** What you have to do **
Transcribe the data in full and exactly, omitting any pictures.

==========

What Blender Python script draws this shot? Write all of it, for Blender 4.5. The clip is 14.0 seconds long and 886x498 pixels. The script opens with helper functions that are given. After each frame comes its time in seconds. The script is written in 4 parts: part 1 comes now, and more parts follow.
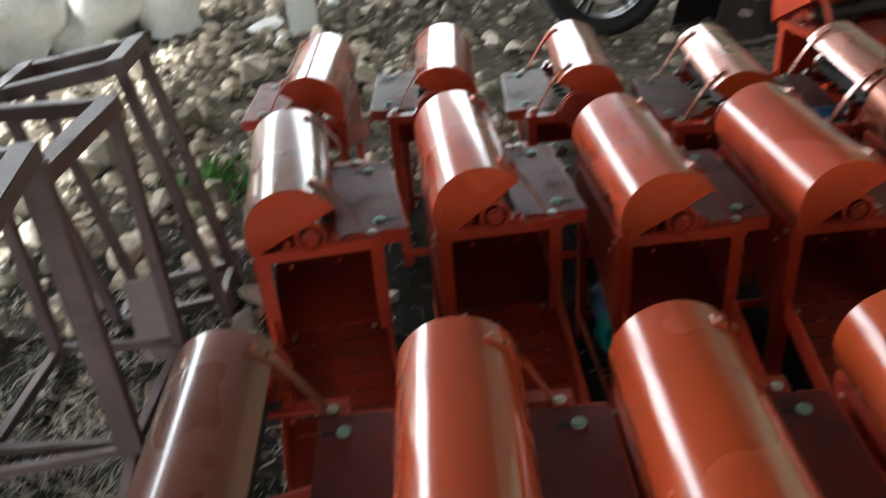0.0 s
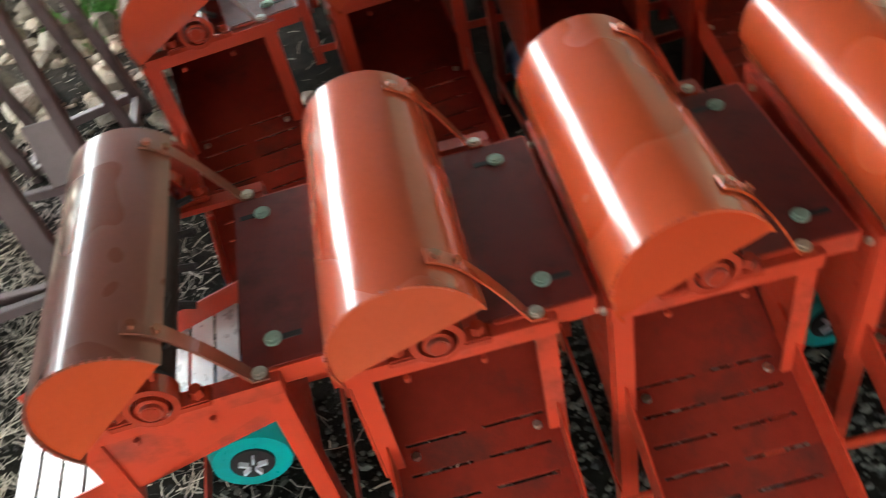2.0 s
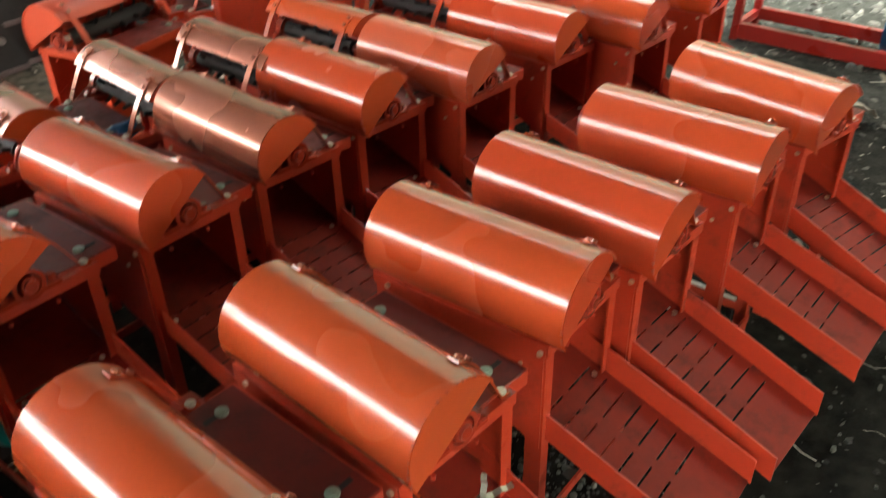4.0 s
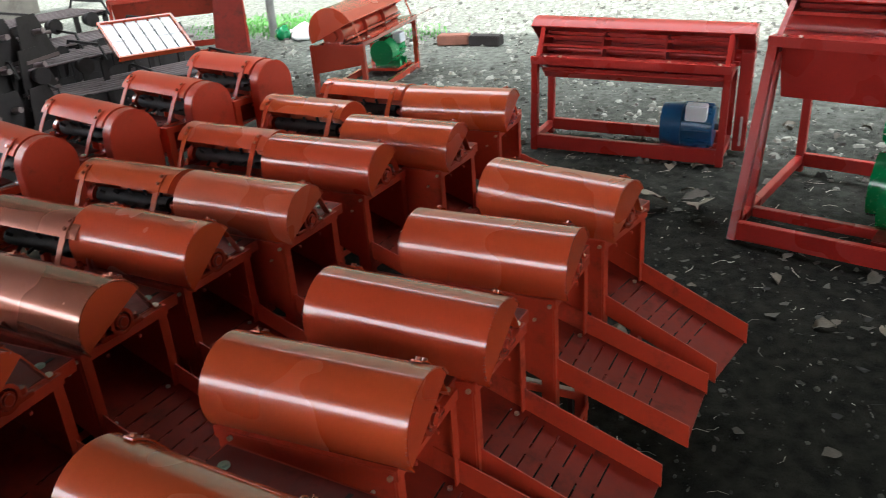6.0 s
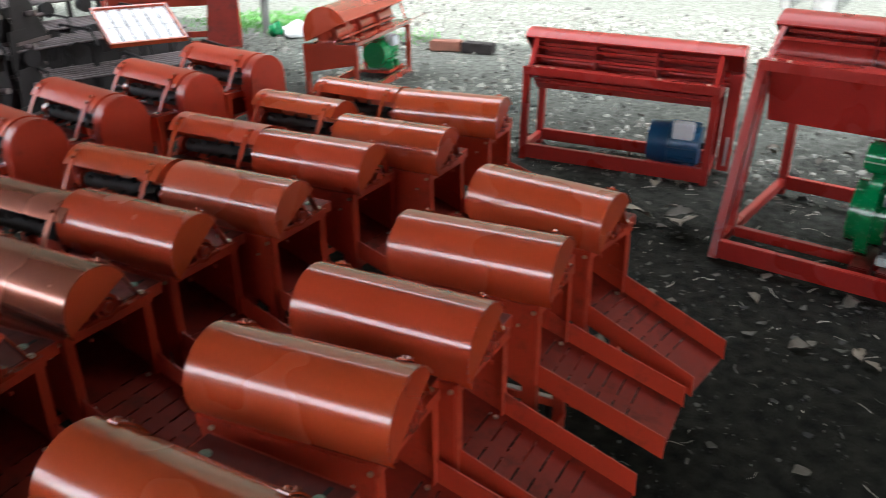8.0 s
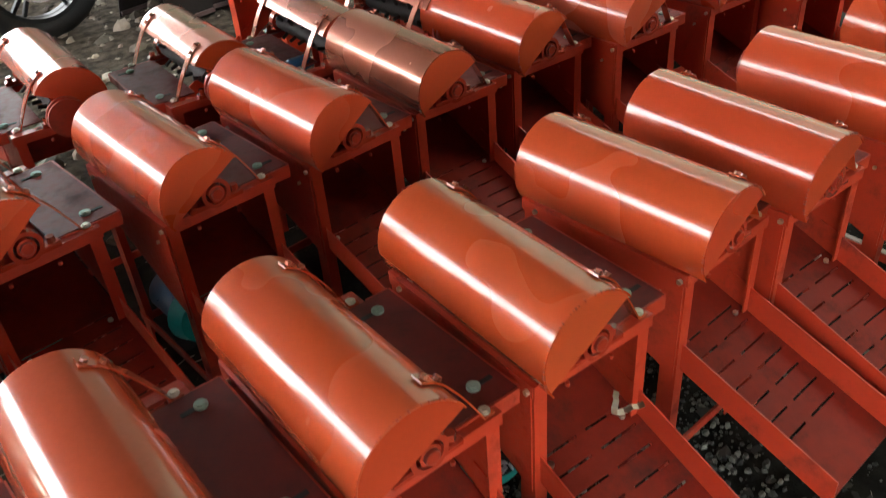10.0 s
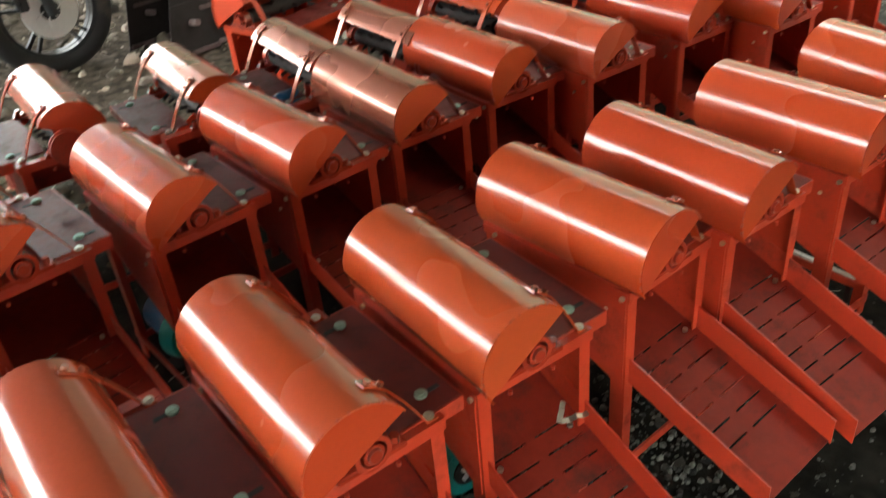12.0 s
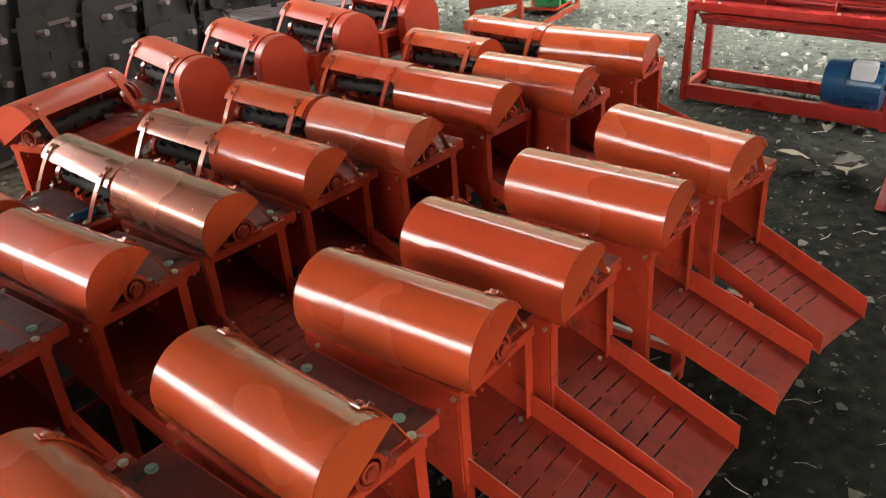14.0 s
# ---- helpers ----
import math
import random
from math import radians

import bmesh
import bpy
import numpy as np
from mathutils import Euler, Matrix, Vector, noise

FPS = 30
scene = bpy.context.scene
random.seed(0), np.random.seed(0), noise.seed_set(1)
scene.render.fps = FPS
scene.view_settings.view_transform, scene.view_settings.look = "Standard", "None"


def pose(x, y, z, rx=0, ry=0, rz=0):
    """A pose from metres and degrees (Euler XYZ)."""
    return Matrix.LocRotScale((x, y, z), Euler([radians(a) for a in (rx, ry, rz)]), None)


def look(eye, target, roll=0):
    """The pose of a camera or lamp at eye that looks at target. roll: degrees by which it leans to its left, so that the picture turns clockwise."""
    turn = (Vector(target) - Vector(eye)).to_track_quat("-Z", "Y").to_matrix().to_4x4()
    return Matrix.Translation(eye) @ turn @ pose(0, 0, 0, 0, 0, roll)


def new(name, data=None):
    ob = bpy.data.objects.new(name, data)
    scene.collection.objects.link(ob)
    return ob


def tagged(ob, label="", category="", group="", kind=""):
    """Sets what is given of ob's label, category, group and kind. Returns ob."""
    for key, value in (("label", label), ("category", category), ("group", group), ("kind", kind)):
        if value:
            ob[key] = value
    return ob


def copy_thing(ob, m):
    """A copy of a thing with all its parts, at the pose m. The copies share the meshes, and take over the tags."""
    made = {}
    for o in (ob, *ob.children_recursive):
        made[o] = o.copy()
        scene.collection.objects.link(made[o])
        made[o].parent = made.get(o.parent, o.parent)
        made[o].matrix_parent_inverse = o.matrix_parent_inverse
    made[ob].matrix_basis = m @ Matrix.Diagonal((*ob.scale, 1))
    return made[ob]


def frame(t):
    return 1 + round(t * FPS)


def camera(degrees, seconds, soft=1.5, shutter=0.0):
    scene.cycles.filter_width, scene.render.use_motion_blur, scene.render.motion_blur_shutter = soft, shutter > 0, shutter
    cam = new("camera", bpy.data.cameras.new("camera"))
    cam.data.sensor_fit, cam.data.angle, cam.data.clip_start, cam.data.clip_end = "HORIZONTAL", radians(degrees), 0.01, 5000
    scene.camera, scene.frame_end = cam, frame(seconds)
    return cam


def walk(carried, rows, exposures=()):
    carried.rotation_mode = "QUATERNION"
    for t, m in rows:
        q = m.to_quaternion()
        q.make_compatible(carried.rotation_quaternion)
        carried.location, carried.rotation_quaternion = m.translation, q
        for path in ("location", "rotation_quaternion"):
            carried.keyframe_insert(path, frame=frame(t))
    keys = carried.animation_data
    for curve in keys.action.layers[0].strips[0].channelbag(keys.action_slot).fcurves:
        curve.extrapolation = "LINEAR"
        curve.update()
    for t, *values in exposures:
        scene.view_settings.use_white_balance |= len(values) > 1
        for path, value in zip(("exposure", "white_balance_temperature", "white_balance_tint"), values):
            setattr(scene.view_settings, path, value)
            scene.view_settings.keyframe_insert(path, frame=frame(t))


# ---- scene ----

==========

** Response **
What Blender Python script draws this shot? Write all of it, for Blender 4.5. The clip is 14.0 seconds long and 886x498 pixels. The script opens with helper functions that are given. After each frame comes its time in seconds. The script is written in 4 parts: part 1 comes now, and more parts follow.
0.0 s
2.0 s
4.0 s
6.0 s
8.0 s
10.0 s
12.0 s
14.0 s
# ---- helpers ----
import math
import random
from math import radians

import bmesh
import bpy
import numpy as np
from mathutils import Euler, Matrix, Vector, noise

FPS = 30
scene = bpy.context.scene
random.seed(0), np.random.seed(0), noise.seed_set(1)
scene.render.fps = FPS
scene.view_settings.view_transform, scene.view_settings.look = "Standard", "None"


def pose(x, y, z, rx=0, ry=0, rz=0):
    """A pose from metres and degrees (Euler XYZ)."""
    return Matrix.LocRotScale((x, y, z), Euler([radians(a) for a in (rx, ry, rz)]), None)


def look(eye, target, roll=0):
    """The pose of a camera or lamp at eye that looks at target. roll: degrees by which it leans to its left, so that the picture turns clockwise."""
    turn = (Vector(target) - Vector(eye)).to_track_quat("-Z", "Y").to_matrix().to_4x4()
    return Matrix.Translation(eye) @ turn @ pose(0, 0, 0, 0, 0, roll)


def new(name, data=None):
    ob = bpy.data.objects.new(name, data)
    scene.collection.objects.link(ob)
    return ob


def tagged(ob, label="", category="", group="", kind=""):
    """Sets what is given of ob's label, category, group and kind. Returns ob."""
    for key, value in (("label", label), ("category", category), ("group", group), ("kind", kind)):
        if value:
            ob[key] = value
    return ob


def copy_thing(ob, m):
    """A copy of a thing with all its parts, at the pose m. The copies share the meshes, and take over the tags."""
    made = {}
    for o in (ob, *ob.children_recursive):
        made[o] = o.copy()
        scene.collection.objects.link(made[o])
        made[o].parent = made.get(o.parent, o.parent)
        made[o].matrix_parent_inverse = o.matrix_parent_inverse
    made[ob].matrix_basis = m @ Matrix.Diagonal((*ob.scale, 1))
    return made[ob]


def frame(t):
    return 1 + round(t * FPS)


def camera(degrees, seconds, soft=1.5, shutter=0.0):
    scene.cycles.filter_width, scene.render.use_motion_blur, scene.render.motion_blur_shutter = soft, shutter > 0, shutter
    cam = new("camera", bpy.data.cameras.new("camera"))
    cam.data.sensor_fit, cam.data.angle, cam.data.clip_start, cam.data.clip_end = "HORIZONTAL", radians(degrees), 0.01, 5000
    scene.camera, scene.frame_end = cam, frame(seconds)
    return cam


def walk(carried, rows, exposures=()):
    carried.rotation_mode = "QUATERNION"
    for t, m in rows:
        q = m.to_quaternion()
        q.make_compatible(carried.rotation_quaternion)
        carried.location, carried.rotation_quaternion = m.translation, q
        for path in ("location", "rotation_quaternion"):
            carried.keyframe_insert(path, frame=frame(t))
    keys = carried.animation_data
    for curve in keys.action.layers[0].strips[0].channelbag(keys.action_slot).fcurves:
        curve.extrapolation = "LINEAR"
        curve.update()
    for t, *values in exposures:
        scene.view_settings.use_white_balance |= len(values) > 1
        for path, value in zip(("exposure", "white_balance_temperature", "white_balance_tint"), values):
            setattr(scene.view_settings, path, value)
            scene.view_settings.keyframe_insert(path, frame=frame(t))


# ---- scene ----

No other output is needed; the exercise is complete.